INFORMATION SHOWN:
_ _ _ _ _ _ _
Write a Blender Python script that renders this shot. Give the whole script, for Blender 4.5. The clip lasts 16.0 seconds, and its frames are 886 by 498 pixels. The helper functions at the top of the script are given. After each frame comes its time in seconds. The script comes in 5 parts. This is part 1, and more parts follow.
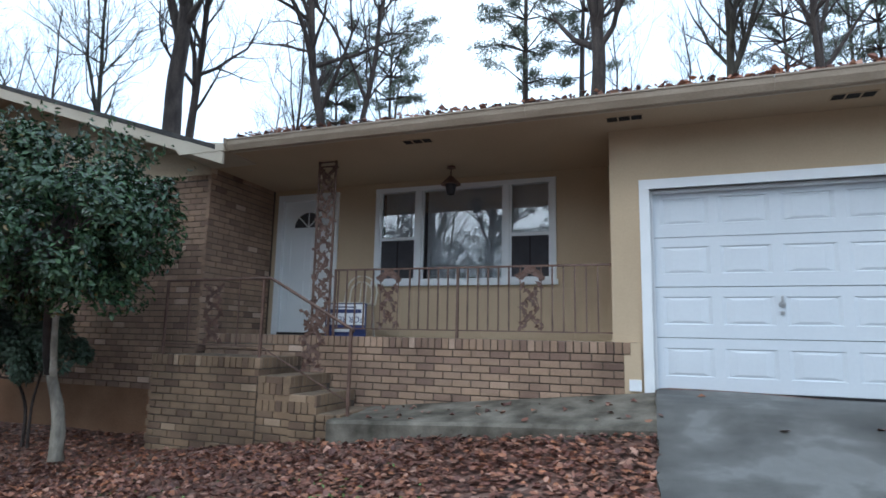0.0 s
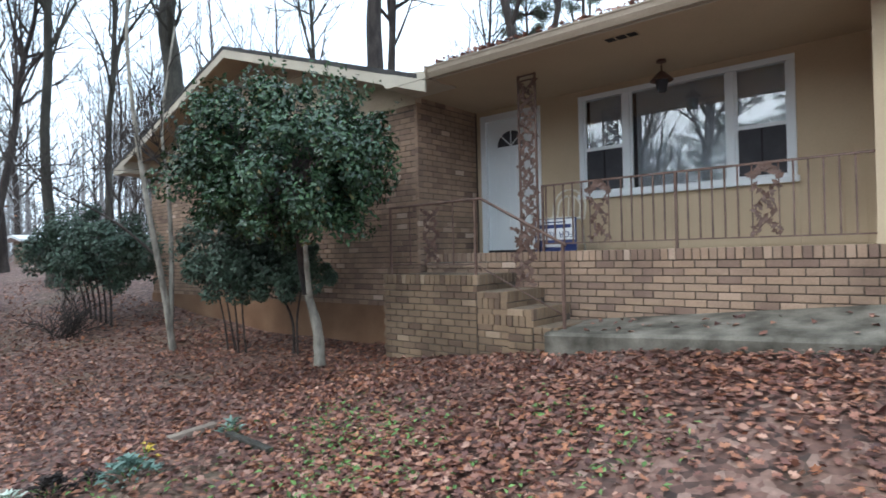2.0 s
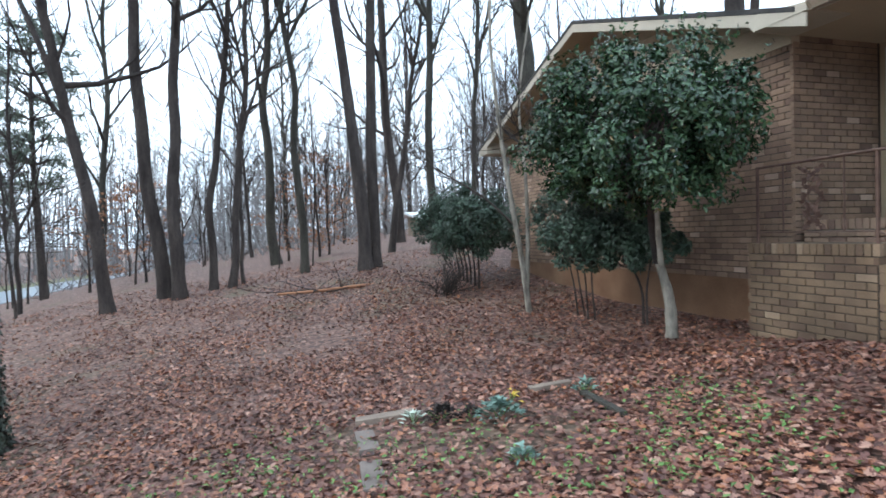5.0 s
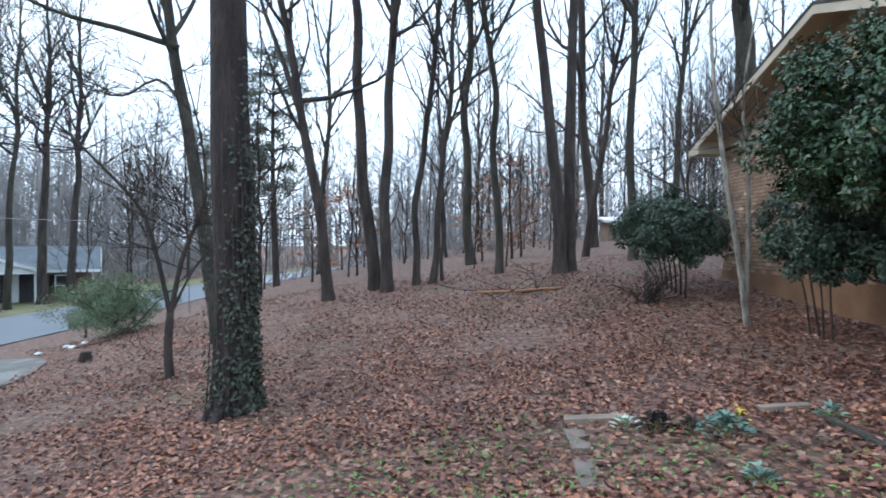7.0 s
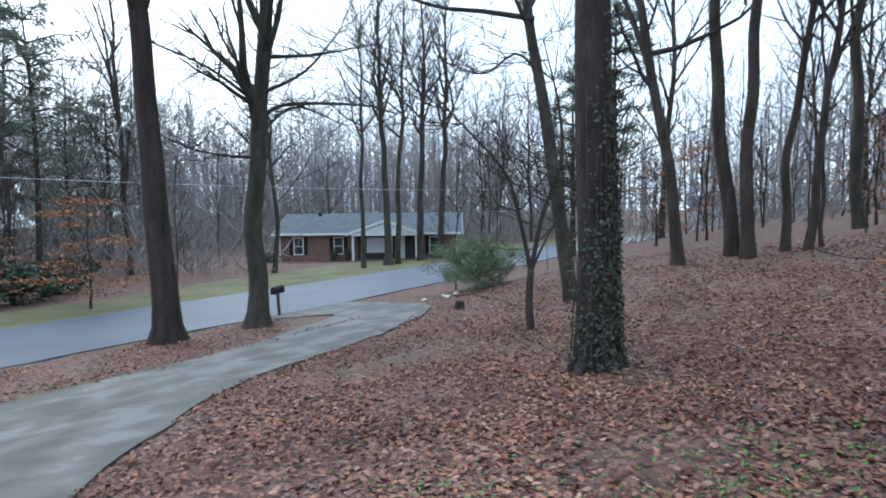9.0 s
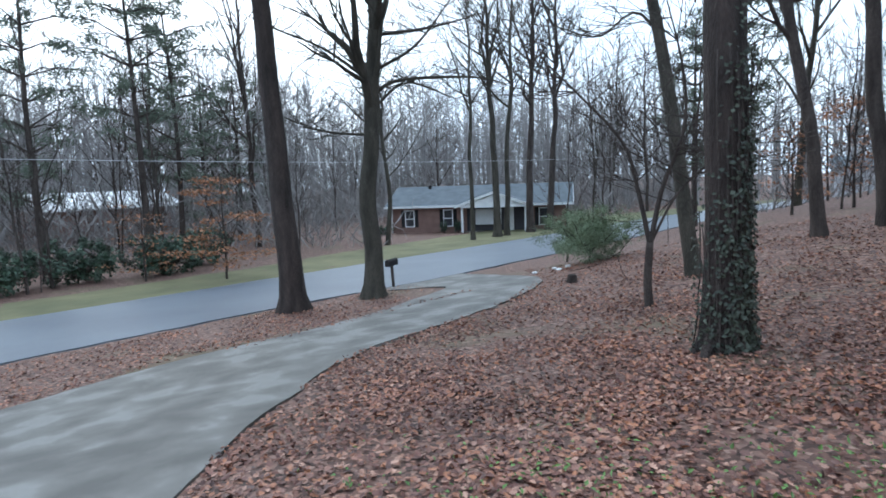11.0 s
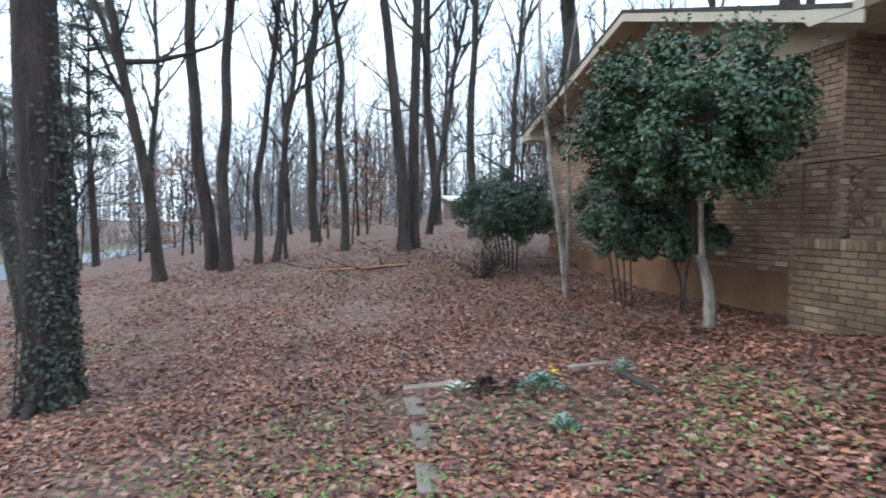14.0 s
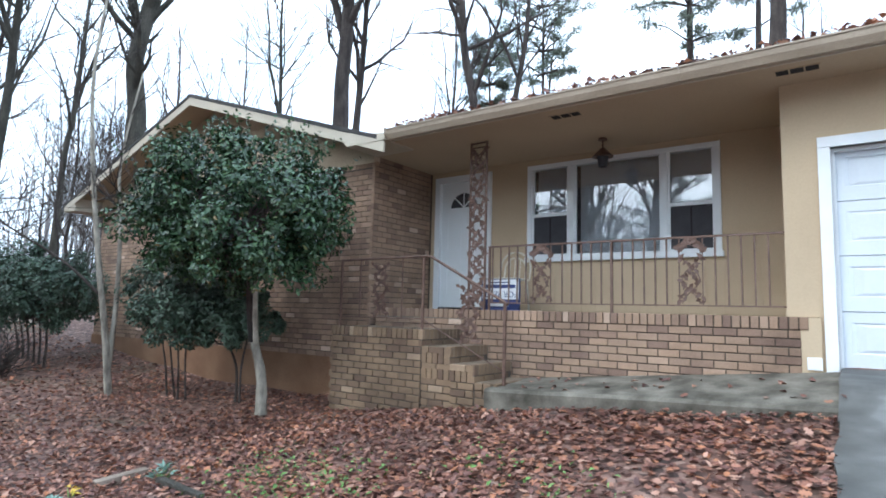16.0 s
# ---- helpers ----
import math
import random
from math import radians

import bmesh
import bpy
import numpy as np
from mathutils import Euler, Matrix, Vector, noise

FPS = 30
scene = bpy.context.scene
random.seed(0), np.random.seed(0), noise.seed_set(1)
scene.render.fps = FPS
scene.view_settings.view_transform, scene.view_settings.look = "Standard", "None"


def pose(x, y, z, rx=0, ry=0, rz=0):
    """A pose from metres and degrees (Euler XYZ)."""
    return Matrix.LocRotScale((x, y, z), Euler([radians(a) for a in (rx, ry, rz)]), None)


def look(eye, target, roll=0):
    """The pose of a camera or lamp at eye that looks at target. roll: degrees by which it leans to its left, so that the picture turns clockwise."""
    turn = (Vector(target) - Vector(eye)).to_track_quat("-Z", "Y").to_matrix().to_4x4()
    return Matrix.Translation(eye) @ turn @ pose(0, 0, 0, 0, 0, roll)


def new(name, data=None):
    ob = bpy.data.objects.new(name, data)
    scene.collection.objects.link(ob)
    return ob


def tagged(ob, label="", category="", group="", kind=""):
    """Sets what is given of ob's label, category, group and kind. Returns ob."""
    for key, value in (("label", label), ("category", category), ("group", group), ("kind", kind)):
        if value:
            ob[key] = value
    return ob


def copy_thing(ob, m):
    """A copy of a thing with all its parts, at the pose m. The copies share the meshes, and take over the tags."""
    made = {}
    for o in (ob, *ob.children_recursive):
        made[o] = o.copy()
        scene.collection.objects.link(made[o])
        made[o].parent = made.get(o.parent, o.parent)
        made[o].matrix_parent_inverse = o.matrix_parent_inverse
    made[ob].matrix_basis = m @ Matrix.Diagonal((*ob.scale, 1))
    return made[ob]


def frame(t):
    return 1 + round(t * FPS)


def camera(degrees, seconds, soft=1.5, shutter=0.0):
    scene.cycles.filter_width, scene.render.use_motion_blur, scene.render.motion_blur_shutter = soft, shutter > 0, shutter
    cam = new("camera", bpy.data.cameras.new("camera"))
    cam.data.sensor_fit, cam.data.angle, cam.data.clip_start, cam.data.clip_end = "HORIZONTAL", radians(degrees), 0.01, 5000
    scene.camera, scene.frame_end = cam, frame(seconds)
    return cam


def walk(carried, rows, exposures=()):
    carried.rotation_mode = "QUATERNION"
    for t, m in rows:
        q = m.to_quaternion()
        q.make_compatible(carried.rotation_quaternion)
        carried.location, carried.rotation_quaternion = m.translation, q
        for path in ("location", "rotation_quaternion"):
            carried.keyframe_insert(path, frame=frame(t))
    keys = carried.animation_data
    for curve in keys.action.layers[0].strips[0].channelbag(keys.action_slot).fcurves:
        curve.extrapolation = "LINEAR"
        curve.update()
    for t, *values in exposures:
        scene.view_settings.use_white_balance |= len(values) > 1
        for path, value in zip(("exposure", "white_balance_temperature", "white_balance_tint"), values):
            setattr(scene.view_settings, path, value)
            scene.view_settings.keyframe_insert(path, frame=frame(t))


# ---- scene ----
cam = camera(74.5, 16.0, 1.65, 0.2)
PATH = [
    (0.00, pose(-0.013, -0.019, 0.017, 98.57, -1.23, 20.11)),
    (0.50, pose(-0.016, -0.024, 0.019, 98.57, -0.15, 23.96)),
    (1.00, pose(-0.019, -0.025, 0.017, 98.60, -0.02, 28.96)),
    (1.50, pose(-0.040, -0.018, 0.009, 95.58, 0.23, 34.27)),
    (2.00, pose(-0.089, 0.006, 0.003, 90.45, 1.33, 40.11)),
    (2.50, pose(-0.155, 0.013, -0.004, 89.65, 0.99, 45.28)),
    (3.00, pose(-0.190, 0.007, -0.016, 89.50, 1.62, 49.93)),
    (3.50, pose(-0.184, 0.010, -0.028, 89.17, 2.25, 56.59)),
    (4.00, pose(-0.174, 0.016, -0.039, 88.76, 2.26, 62.71)),
    (6.50, pose(-0.122, -0.272, -0.118, 89.45, -0.03, 86.09)),
    (7.00, pose(-0.129, -0.337, -0.135, 89.36, -0.25, 91.03)),
    (7.50, pose(-0.147, -0.466, -0.159, 88.36, -0.01, 99.18)),
    (8.00, pose(-0.172, -0.589, -0.191, 87.75, 0.27, 110.29)),
    (8.50, pose(-0.156, -0.663, -0.208, 86.75, 0.46, 117.24)),
    (9.00, pose(-0.136, -0.705, -0.214, 86.03, 0.66, 122.94)),
    (10.25, pose(-0.150, -0.778, -0.183, 84.50, 1.42, 137.49)),
    (11.50, pose(-0.139, -0.786, -0.146, 82.65, 2.32, 127.59)),
    (12.00, pose(-0.114, -0.747, -0.131, 83.02, 1.90, 120.50)),
    (12.50, pose(-0.094, -0.676, -0.118, 84.32, 0.90, 111.84)),
    (13.00, pose(-0.094, -0.577, -0.124, 86.07, 0.46, 100.28)),
    (13.50, pose(-0.017, -0.440, -0.106, 86.94, -0.39, 87.61)),
    (14.00, pose(0.088, -0.306, -0.091, 87.15, -0.67, 76.13)),
    (14.50, pose(0.166, -0.211, -0.096, 88.09, -1.25, 64.97)),
    (15.00, pose(0.197, -0.170, -0.086, 90.01, -0.77, 54.57)),
    (15.50, pose(0.178, -0.146, -0.055, 92.69, -0.53, 41.69)),
    (16.00, pose(0.140, -0.128, -0.030, 96.09, -1.47, 35.76)),
]
walk(cam, PATH, exposures=[(0.0, 0.5, 5650, 5), (1.0, 0.5, 5700, 5), (1.5, 0.6, 5750, 5), (2.0, 1.0, 5950, 5), (2.5, 1.15, 5880, 5), (3.5, 1.38, 5880, 5), (4.2, 1.22, 5950, 5), (7.0, 0.82, 5750, 5), (9.0, 0.55, 5750, 5),
                           (11.5, 0.6, 5750, 5), (13.0, 0.8, 5850, 5), (14.0, 1.0, 5900, 5), (15.0, 1.2, 5900, 5), (16.0, 1.28, 5750, 5)])

# world: an even overcast sky
world = bpy.data.worlds.new("overcast")
scene.world = world
world.use_nodes = True
wn, wl = world.node_tree.nodes, world.node_tree.links
wn.clear()
sky = wn.new("ShaderNodeTexSky")
sky.sky_type, sky.sun_disc = "NISHITA", False
sky.sun_elevation, sky.sun_rotation = radians(32), radians(200)
sky.dust_density, sky.air_density = 6.0, 1.0
cloud = wn.new("ShaderNodeTexNoise")
cloud.inputs["Scale"].default_value, cloud.inputs["Detail"].default_value = 2.2, 4
tone = wn.new("ShaderNodeValToRGB")
tone.color_ramp.elements[0].color = (7.6, 9.2, 11.2, 1)
tone.color_ramp.elements[1].color = (10.4, 11.5, 12.6, 1)
tone.color_ramp.elements[0].position, tone.color_ramp.elements[1].position = 0.35, 0.65
blend = wn.new("ShaderNodeMix")
blend.data_type = "RGBA"
blend.inputs["Factor"].default_value = 0.85
back, wout = wn.new("ShaderNodeBackground"), wn.new("ShaderNodeOutputWorld")
back.inputs["Strength"].default_value = 0.115
wl.new(cloud.outputs["Fac"], tone.inputs["Fac"])
wl.new(sky.outputs["Color"], blend.inputs["A"])
wl.new(tone.outputs["Color"], blend.inputs["B"])
wl.new(blend.outputs["Result"], back.inputs["Color"])
wl.new(back.outputs["Background"], wout.inputs["Surface"])
sun = new("sun", bpy.data.lights.new("sun", "SUN"))
sun.data.energy, sun.data.angle, sun.data.color = 0.6, radians(25), (1.0, 0.97, 0.92)
sun.matrix_world = look((-6, -22, 24), (0, 0, 0))
scene.view_settings.exposure = 0.0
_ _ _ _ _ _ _
YOUR INSTRUCTIONS: Which lines hold the word "group"? Show each one.

WRITTEN SOLUTION:
def tagged(ob, label="", category="", group="", kind=""):
    """Sets what is given of ob's label, category, group and kind. Returns ob."""
    for key, value in (("label", label), ("category", category), ("group", group), ("kind", kind)):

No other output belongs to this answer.